In many ways, the American passage of the JOBS Act in 2012 revolutionised the investment industry worldwide, and we feel its far-reaching effects even in Europe early in 2019 still. It’s what ultimately led to the creation of the first crowdfunding platforms, after all, which would herald the age of crowdfunded projects, properties, and equities, to name a few.
With the coming of this age came risks that were never before seen in the investment market, however. While bad diversification has always been a possibility on any investment portfolio, it had never happened at such high rates and to so many people before equity crowdfunding came along, for one. The reason, says Luke Taylor of Wharton, is “inexperienced investors [who] don’t have the skills to decipher between a good company and a bad company.”
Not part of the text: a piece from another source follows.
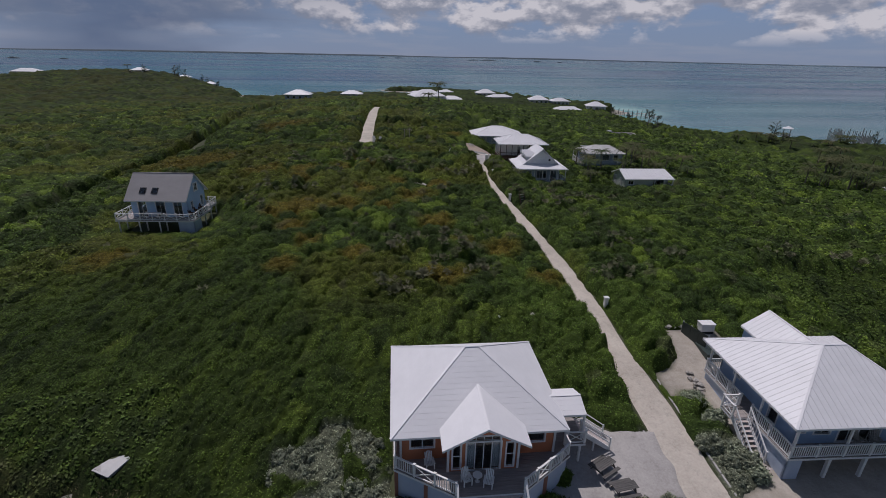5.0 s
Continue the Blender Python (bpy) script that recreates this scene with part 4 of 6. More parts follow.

This hardly comes as a surprise since part and parcel of the movement that gave rise to equity crowdfunding is lowering the bar of entry for investors and companies alike, which means inexperience on both sides of the equation. Bad diversification is a two-way street, after all: equity crowdfunding attracts startups and growth-size companies which have a higher chance of failing or defaulting, as well as new investors with not-so-deep pockets and unrealistically high expectations. This is not to say that these are overrepresented in equity crowdfunding in general, but the combination of the two does make up the majority of failed campaigns and badly diversified portfolios.